Author: Shukavak N. Das
Publisher: SRI, Los Angeles
ISBN: 1-889756-30-X

Kedarnath Datta Bhaktivinoda (1838-1914) was a prominent figure among the Gaudiya Vaisnavas of Bengal. He wrote more than a hundred works and was the father of Bimal Prasad Datta (Bhaktisiddhanta Sarasvati), guru of A.C. Bhaktivedanta Swami, the founder of ISKCON.

First gaining employment as a teacher and then as a clerk, Kedarnath Datta entered government service in 1866, and remained a magistrate until 1894. Beyond his significance in the history of Vaisnavism, his dual career is intriguing, and Dr Shukavak's  study sets out the available information on both the magistrate and the theologian with care and diligence. In brief, Bhaktivinoda's course is clear cut, from Sakta family background, passion for English literature and flirtation with Christianity in his youth, and then an ever-deepening understanding of Gaudiya Vaisnavism. The stresses and strains of the life of a theologian-magistrate can for the most part be only guessed at, but Dr Shukavak finds new material, making use of a long autobiographical letter by Bhaktivinoda. It is fascinating to learn, e.g., that Bhaktivinoda's family had a dog called Tiger, who accompanied them when they moved to Bihar.

After an account of 'modernity' in nineteenth-century Calcutta in the opening chapters, most of the book has to do with Bhaktivinoda's contributions to Gaudiya Vaisnavism. Shukavak only mentions his poetry in passing. Bhaktivinoda's English poem on Porus, the Indian king defeated by Alexander, his Vijana-grama in Bengali of the destruction by cholera of his native village, and his English poem Reflections, all mentioned in the list of his works (Appendix One of the book) might supply material to further round out Shukavak's picture of Bhaktivinoda. Shukavak also mentions five 'semi-secular' works by a Kedarnath Datta, including a British Mahatmya Kavya. He tells us that as a young man Bhaktivinoda was reading Milton, Macaulay, Hazlit and Carlyle; and for a while was under the spell of an American Unitarian Missionary. It is not impossible for one or more of these works to have been written by Bhaktivinoda before he settled down to his life's work as a Vaisnava.

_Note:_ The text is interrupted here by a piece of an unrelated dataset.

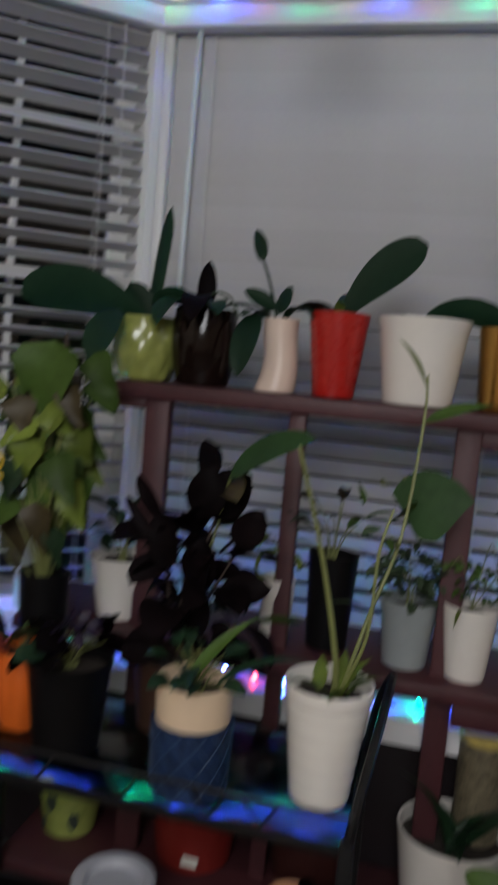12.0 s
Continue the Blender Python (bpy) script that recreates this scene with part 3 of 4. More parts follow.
part("hook", bm, TIP, bird, "clear adhesive ceiling hook")
bird.scale = (0.91, 0.91, 0.91)

# ---- maroon plant stand ----
stand = thing("plant_stand", (0, 0, 0), "tall maroon stained wooden plant stand with plank shelves", "plant stand")
part("shelf", new_box((-0.408, 0.185, 1.066), (0.455, 0.425, 1.099), 0.004), MAROON_WOOD, stand)
part("shelf", new_box((-0.58, 0.14, 0.552), (0.655, 0.42, 0.582), 0.004), MAROON_WOOD, stand)
part("shelf", new_box((-0.56, 0.08, 0.045), (0.60, 0.338, 0.075), 0.004), MAROON_WOOD, stand)
for lo, hi in (((-0.336, 0.20, FZ), (-0.284, 0.232, 1.066)), ((0.293, 0.20, FZ), (0.340, 0.232, 1.066)), ((-0.032, 0.205, FZ), (0.002, 0.232, 1.066))):
    part("post", new_box(lo, hi, 0.003), MAROON_WOOD, stand)
part("bracket", new_box((0.34, 0.20, 1.032), (0.452, 0.225, 1.066), 0.003), MAROON_WOOD, stand)
part("bracket", new_box((-0.405, 0.20, 1.045), (-0.336, 0.225, 1.066), 0.003), MAROON_WOOD, stand)
bm = new_box((0.34, 0.150, 0.505), (0.50, 0.175, 0.552), 0.003)
for v in bm.verts:
    if v.co.x > 0.42 and v.co.z < 0.53:
        v.co.x -= 0.05
part("bracket", bm, MAROON_WOOD, stand)

# ---- black metal and glass shelf ----
rack = thing("glass_shelf_rack", (0, 0, 0), "low black metal rack with glass shelves and hooped ends", "rack")
GZ, GX0, GX1, GY0, GY1 = 0.484, -0.545, 0.195, -0.255, 0.055
part("glass_shelf", new_box((GX0 + 0.01, GY0 + 0.008, GZ - 0.007), (GX1 - 0.01, GY1 - 0.008, GZ - 0.001), 0.001), SHELFGLASS, rack)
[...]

While referring to selected Bhaktivinoda's theological works from all periods of his literary life, Dr Shukavak relies especially on his Sajjana-tosani, his Krsna-samhita, and the autobiographical letter. In 1892-3 there are numerous articles describing Bhaktivinoda's preaching activities. In tune with modernity is the use of the image of a market, with the Bhagavata Purana and related texts as the warehouses, the principal Gaudiya Vaisnavas as traders, the people of the world as customers, and himself, Bhaktivinoda, as the lowly sweeper whose job it was to keep the marketplace clean. With great enterprise, Bhaktivinoda established over five hundred nama-hatta-sangas (associations) throughout Bengal.

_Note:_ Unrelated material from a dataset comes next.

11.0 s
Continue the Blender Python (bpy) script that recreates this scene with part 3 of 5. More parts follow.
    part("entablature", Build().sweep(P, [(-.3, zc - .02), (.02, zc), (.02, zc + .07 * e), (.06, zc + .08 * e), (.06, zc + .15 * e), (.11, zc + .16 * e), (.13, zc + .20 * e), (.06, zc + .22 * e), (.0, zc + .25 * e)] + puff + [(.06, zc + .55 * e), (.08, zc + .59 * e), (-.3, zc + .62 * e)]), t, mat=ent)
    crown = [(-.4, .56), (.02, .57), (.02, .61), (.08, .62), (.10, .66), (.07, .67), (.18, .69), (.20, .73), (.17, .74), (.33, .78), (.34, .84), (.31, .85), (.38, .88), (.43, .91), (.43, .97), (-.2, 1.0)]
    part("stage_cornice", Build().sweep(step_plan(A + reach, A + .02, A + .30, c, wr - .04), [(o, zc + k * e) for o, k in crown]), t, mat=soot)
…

Shukavak tells us that the Krsna-samhita, published serially in the Sajjana-Tosani in 1903, represents, more than any other work 'the foundations of [Bhaktivinoda's] reconciliation of tradition and modernity'. But this reconciliation goes no further than the suggestion that caste should ideally be based on character rather than birth; and the view that in the esoteric practice of siddha-pranali-diksa, the candidate and guru should confer together as to the appropriate siddha-deha, and that the siddha-deha could later be modified if it didn't suit. Certainly, this book is not the final word on Bhaktivinoda and modernity, but it is a valuable contribution to the understanding of modern Hinduism and is to be warmly welcomed.